France-Soir made no mention of M. Lefranc's dismissal, which some executives claimed was related to M. Lakah's bid to dispose of the bankrupt newspaper.

continued
0 Replies
 
Walter Hinteler
 
  1  
Reply Fri 3 Feb, 2006 01:37 am
part 2
Quote:
How the European press covered the controversy

FRANCE

The editor of France-Soir, the tabloid daily that published all 12 cartoons, was fired yesterday as the paper's Franco-Egyptian proprietor issued an apology to the country's Muslim population.
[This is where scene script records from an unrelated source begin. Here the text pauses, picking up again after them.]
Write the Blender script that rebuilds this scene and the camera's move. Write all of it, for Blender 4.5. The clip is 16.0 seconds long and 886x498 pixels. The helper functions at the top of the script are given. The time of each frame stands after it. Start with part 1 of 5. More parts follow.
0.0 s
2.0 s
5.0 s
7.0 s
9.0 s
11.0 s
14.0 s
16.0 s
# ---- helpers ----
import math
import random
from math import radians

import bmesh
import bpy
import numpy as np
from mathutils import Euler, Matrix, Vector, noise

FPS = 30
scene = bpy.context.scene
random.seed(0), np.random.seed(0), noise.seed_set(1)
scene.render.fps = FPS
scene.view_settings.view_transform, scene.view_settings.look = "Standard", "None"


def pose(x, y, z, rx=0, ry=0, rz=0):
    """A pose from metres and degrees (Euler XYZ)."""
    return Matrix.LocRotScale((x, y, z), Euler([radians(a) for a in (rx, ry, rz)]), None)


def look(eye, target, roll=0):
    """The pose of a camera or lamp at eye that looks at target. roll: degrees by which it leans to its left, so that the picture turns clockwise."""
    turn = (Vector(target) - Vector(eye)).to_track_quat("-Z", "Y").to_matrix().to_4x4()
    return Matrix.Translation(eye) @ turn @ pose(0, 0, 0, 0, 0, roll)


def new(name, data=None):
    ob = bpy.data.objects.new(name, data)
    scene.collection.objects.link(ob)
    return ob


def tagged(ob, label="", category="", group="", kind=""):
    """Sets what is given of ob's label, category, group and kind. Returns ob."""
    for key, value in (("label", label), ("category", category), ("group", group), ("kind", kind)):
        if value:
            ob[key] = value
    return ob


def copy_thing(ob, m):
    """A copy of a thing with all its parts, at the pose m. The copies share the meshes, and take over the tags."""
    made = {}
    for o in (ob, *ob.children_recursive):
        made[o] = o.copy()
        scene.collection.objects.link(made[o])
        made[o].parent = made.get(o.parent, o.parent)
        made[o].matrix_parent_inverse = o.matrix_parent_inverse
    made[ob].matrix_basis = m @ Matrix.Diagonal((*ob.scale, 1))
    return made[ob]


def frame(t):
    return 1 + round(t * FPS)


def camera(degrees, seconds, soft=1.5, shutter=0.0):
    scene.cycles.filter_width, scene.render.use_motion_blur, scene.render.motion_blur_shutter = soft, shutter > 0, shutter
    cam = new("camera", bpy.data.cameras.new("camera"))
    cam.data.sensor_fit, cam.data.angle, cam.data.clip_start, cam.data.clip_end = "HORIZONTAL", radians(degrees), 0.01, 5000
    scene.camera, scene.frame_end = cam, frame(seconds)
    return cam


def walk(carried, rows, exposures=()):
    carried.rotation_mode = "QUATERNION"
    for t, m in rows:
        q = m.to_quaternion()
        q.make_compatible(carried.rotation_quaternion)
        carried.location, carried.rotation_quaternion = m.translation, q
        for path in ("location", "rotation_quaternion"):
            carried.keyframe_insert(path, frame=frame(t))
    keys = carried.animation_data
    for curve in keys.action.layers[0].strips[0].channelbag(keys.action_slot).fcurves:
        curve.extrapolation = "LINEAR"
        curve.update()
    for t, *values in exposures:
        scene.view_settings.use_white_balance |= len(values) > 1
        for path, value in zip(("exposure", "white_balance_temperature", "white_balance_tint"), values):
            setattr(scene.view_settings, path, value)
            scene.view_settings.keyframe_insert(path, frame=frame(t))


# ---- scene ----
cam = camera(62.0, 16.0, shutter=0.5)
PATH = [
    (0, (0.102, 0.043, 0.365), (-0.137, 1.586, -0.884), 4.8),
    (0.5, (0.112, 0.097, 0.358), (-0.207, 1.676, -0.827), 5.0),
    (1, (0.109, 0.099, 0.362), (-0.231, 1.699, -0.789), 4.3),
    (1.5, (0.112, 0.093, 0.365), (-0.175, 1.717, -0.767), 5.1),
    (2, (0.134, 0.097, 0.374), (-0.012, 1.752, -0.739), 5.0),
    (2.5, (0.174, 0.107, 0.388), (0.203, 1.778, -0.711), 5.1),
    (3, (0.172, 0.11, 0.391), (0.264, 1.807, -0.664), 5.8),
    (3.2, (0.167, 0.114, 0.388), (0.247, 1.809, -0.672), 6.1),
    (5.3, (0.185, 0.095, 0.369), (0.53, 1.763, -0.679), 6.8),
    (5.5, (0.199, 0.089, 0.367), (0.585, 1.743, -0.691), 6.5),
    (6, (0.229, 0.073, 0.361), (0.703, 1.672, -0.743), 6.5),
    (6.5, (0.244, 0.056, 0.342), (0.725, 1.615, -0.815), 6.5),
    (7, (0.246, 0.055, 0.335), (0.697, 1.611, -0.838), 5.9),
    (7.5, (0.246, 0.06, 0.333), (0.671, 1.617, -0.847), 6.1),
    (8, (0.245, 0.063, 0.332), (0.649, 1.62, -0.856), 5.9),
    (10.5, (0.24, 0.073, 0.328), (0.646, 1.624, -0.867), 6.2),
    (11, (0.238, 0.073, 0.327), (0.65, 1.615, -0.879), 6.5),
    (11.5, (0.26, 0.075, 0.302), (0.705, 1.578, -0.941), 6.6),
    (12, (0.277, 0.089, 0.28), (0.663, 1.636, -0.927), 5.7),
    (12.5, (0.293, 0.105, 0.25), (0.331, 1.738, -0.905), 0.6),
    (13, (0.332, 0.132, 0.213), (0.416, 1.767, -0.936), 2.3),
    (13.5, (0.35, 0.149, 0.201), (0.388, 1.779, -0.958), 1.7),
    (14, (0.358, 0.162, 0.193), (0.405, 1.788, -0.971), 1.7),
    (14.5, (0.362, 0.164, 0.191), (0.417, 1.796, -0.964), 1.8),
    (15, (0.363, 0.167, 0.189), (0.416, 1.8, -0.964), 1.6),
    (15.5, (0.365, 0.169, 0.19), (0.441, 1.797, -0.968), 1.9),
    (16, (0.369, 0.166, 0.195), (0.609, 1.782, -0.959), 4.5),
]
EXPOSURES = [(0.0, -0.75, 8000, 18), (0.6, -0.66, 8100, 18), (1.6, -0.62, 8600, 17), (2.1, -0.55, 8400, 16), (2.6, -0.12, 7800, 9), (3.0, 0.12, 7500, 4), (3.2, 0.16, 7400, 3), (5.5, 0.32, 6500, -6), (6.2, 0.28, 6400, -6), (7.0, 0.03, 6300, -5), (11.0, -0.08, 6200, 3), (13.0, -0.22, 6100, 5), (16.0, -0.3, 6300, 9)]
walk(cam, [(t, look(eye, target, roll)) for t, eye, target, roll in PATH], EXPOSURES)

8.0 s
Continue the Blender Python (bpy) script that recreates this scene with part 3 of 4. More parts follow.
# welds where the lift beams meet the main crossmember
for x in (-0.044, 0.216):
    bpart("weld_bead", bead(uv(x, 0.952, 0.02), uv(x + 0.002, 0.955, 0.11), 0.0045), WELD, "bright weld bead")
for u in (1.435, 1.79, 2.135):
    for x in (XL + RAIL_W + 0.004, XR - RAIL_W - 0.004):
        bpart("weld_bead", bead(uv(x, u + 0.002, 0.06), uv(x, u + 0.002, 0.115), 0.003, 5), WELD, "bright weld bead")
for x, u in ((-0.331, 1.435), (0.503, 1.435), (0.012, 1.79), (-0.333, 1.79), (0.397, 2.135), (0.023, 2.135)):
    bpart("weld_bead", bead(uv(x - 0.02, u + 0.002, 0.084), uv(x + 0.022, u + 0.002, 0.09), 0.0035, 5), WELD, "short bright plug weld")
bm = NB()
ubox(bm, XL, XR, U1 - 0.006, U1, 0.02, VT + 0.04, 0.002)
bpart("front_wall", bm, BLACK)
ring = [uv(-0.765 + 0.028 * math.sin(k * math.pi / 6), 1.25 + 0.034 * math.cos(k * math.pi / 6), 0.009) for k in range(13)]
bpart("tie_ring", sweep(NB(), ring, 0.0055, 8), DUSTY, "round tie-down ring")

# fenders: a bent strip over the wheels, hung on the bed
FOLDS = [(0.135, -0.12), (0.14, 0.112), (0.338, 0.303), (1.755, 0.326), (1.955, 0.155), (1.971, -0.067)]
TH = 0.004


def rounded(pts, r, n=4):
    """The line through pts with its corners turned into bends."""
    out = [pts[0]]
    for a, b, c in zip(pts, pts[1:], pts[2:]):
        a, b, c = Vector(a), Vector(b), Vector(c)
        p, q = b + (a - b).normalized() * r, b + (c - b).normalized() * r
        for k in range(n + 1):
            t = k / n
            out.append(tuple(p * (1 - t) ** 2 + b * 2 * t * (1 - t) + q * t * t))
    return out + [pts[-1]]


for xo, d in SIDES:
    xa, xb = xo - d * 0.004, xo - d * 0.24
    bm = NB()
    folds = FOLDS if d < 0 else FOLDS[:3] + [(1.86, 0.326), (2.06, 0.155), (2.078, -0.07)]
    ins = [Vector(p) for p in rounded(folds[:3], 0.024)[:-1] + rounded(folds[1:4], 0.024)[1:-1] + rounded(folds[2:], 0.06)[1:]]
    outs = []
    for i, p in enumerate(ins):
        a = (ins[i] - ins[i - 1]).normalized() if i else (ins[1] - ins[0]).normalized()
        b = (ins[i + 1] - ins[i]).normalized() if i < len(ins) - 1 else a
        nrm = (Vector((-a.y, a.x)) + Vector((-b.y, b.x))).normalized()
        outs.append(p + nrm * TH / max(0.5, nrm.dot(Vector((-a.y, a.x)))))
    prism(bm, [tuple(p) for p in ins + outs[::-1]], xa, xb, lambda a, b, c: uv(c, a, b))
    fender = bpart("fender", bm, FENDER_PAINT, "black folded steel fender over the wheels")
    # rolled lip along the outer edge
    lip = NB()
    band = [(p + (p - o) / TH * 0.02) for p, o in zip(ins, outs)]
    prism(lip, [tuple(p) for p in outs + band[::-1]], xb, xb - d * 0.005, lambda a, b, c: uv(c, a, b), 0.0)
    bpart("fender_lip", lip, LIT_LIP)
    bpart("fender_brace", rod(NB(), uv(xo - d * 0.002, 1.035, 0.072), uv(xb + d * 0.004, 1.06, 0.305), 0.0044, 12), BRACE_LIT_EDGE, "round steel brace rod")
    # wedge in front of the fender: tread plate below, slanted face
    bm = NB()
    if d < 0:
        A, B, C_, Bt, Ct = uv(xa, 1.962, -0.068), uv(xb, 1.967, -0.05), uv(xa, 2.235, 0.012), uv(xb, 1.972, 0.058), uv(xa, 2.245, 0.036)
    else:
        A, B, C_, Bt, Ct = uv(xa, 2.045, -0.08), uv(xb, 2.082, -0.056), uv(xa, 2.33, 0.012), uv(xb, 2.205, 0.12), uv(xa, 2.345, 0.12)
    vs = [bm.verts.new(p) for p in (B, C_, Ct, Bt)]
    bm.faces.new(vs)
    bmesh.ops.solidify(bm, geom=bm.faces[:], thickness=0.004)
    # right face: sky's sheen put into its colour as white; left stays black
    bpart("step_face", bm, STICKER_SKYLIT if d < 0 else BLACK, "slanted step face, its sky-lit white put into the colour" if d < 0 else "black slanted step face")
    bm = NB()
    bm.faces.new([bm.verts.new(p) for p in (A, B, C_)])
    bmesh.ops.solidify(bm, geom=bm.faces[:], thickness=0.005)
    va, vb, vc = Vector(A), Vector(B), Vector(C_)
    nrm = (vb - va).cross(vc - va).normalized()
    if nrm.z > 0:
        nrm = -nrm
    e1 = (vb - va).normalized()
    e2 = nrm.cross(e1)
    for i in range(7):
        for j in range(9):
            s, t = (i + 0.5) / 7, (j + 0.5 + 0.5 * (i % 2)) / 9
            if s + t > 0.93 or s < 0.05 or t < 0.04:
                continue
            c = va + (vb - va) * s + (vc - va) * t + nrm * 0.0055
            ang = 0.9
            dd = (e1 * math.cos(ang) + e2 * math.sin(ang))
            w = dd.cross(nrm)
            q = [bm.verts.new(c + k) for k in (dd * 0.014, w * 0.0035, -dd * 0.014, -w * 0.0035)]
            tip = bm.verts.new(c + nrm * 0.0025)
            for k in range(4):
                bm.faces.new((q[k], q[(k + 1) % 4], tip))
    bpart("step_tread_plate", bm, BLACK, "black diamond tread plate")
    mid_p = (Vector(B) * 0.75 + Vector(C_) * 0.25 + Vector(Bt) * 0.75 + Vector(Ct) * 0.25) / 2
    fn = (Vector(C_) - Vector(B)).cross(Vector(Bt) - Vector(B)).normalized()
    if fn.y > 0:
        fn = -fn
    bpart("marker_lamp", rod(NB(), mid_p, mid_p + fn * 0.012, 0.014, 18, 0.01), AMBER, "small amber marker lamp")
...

No other French publication has featured the cartoons, but Le Monde illustrated its coverage with a front page illustration of the words: "I must not draw Mohammed."

DENMARK

The country that sparked the furore in September when the newspaper Jyllands-Posten published cartoons featuring Mohamed hassummoned its foreign envoys for talks on dealing with the crisis. "We are talking about an issue with fundamental significance to how democracies work," said the Danish Prime Minister, Anders Fogh Rasmussen. Sales of Danish goods in the Middle East have collapsed.

GERMANY

The staunchly conservative Die Welt published one of the most controversial Danish cartoons, showing Mohamed with a turban shaped like a bomb, topped by a hissing fuse. "There is no right to be shielded from satire in the West," wrote the paper. The Berliner Zeitung featured the cartoons on its news pages.

SPAIN

Two newspapers, El Periodico and ABC, have published the cartoons, arguing that press freedom is more important than the protests and boycotts which the cartoons are provoking across the Muslim world.

ITALY

Corriere della Serra and La Stampa newspapers published the cartoon depicting the Prophet wearing a bomb-shaped turban.

NETHERLANDS

The Dutch paper De Volkskrant reprinted some of the offending cartoons over two pages. The paper also interviewed Dutch cartoonists, not all of whom were willing to support the move. "Why throw oil on the fire?" asked one cartoonists, Joep Bertrams.

The story so far
30 SEPTEMBER 2005: The 12 cartoons are published in Danish paper Jyllands-Posten

20 OCTOBER: The Danish Prime Minister hears complaints from 11 countries but he refuses to intervene

10 JANUARY 2006: Magazinet in Norway reprints the cartoons

28 JANUARY: After a boycott, the Danish-Swedish firm Arla appeases Muslims with adverts in Middle East papers

29 JANUARY: Saudi Arabia calls for a boycott of Danish goods and orders its envoy back from Copenhagen. Libya says that it will close its Danish embassy

30 JANUARY: Editor of Jyllands-Posten apologises. Gunmen storm EU's offices in Gaza

31 JANUARY: Denmark tells citizens not to go to Saudi Arabia

1 FEBRUARY: Seven papers in Europe republish cartoons in solidarity with Jyllands-Posten

YESTERDAY: Shihan in Jordan reprints cartoons to show "extent of the offence". Gaza gunmen reoccupy EU offices.